--- Directive ---
Can you retype only the lines from the one with "Continue the Blender" through the final line of the material, exactly as given?

--- Provided data ---
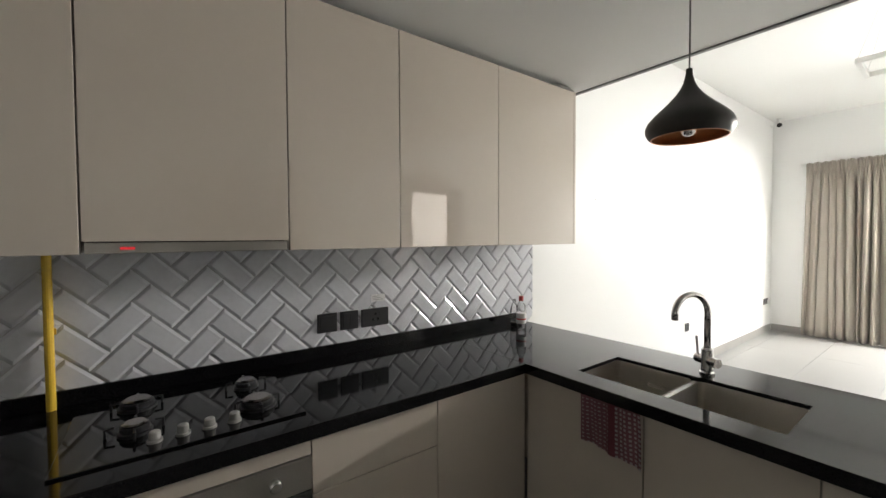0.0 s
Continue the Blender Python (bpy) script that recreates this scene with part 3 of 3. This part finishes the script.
# ---- tea towel over the front edge ----
tw = thing("tea_towel", "maroon and white checked tea towel over cabinet door", "towel")
base = bmesh.new()
grid = []
for j in range(49):
    row = []
    for i in range(57):
        u, v = i / 56, j / 48
        row.append(base.verts.new((-1.335 + 0.23 * u + 0.006 * v, 2.176 - 0.007 * math.sin(11 * u + 2 * v) * v - 0.004 * math.sin(26 * u), 0.846 - 0.175 * v - 0.02 * u * v)))
    grid.append(row)
for j in range(48):
    for i in range(56):
        base.faces.new((grid[j][i], grid[j + 1][i], grid[j + 1][i + 1], grid[j][i + 1]))
me_white = part("cloth", base, CLOTHWHITE, tw)
me_white.data.materials.append(CLOTHRED)
me_white.data.materials.append(CLOTHBAND)
for p in me_white.data.polygons:
    i, j = p.index % 56, p.index // 56
    p.material_index = 2 if 27 <= i <= 33 else (1 if (i % 4 < 2 or j % 4 < 2 or (i < 27 and j % 4 < 3)) else 0)
me_white.modifiers.new("thickness", "SOLIDIFY").thickness = 0.003


# ---- hob, hood, wall units ----
hob = thing("hob", "black glass gas hob with four burners", "hob")
part("glass", box(-2.17, -1.70, 0.64, 1.235, TOP + 0.0003, TOP + 0.007, 0.002), HOBGLASS, hob)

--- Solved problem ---
Continue the Blender Python (bpy) script that recreates this scene with part 3 of 3. This part finishes the script.
# ---- tea towel over the front edge ----
tw = thing("tea_towel", "maroon and white checked tea towel over cabinet door", "towel")
base = bmesh.new()
grid = []
for j in range(49):
    row = []
    for i in range(57):
        u, v = i / 56, j / 48
        row.append(base.verts.new((-1.335 + 0.23 * u + 0.006 * v, 2.176 - 0.007 * math.sin(11 * u + 2 * v) * v - 0.004 * math.sin(26 * u), 0.846 - 0.175 * v - 0.02 * u * v)))
    grid.append(row)
for j in range(48):
    for i in range(56):
        base.faces.new((grid[j][i], grid[j + 1][i], grid[j + 1][i + 1], grid[j][i + 1]))
me_white = part("cloth", base, CLOTHWHITE, tw)
me_white.data.materials.append(CLOTHRED)
me_white.data.materials.append(CLOTHBAND)
for p in me_white.data.polygons:
    i, j = p.index % 56, p.index // 56
    p.material_index = 2 if 27 <= i <= 33 else (1 if (i % 4 < 2 or j % 4 < 2 or (i < 27 and j % 4 < 3)) else 0)
me_white.modifiers.new("thickness", "SOLIDIFY").thickness = 0.003


# ---- hob, hood, wall units ----
hob = thing("hob", "black glass gas hob with four burners", "hob")
part("glass", box(-2.17, -1.70, 0.64, 1.235, TOP + 0.0003, TOP + 0.007, 0.002), HOBGLASS, hob)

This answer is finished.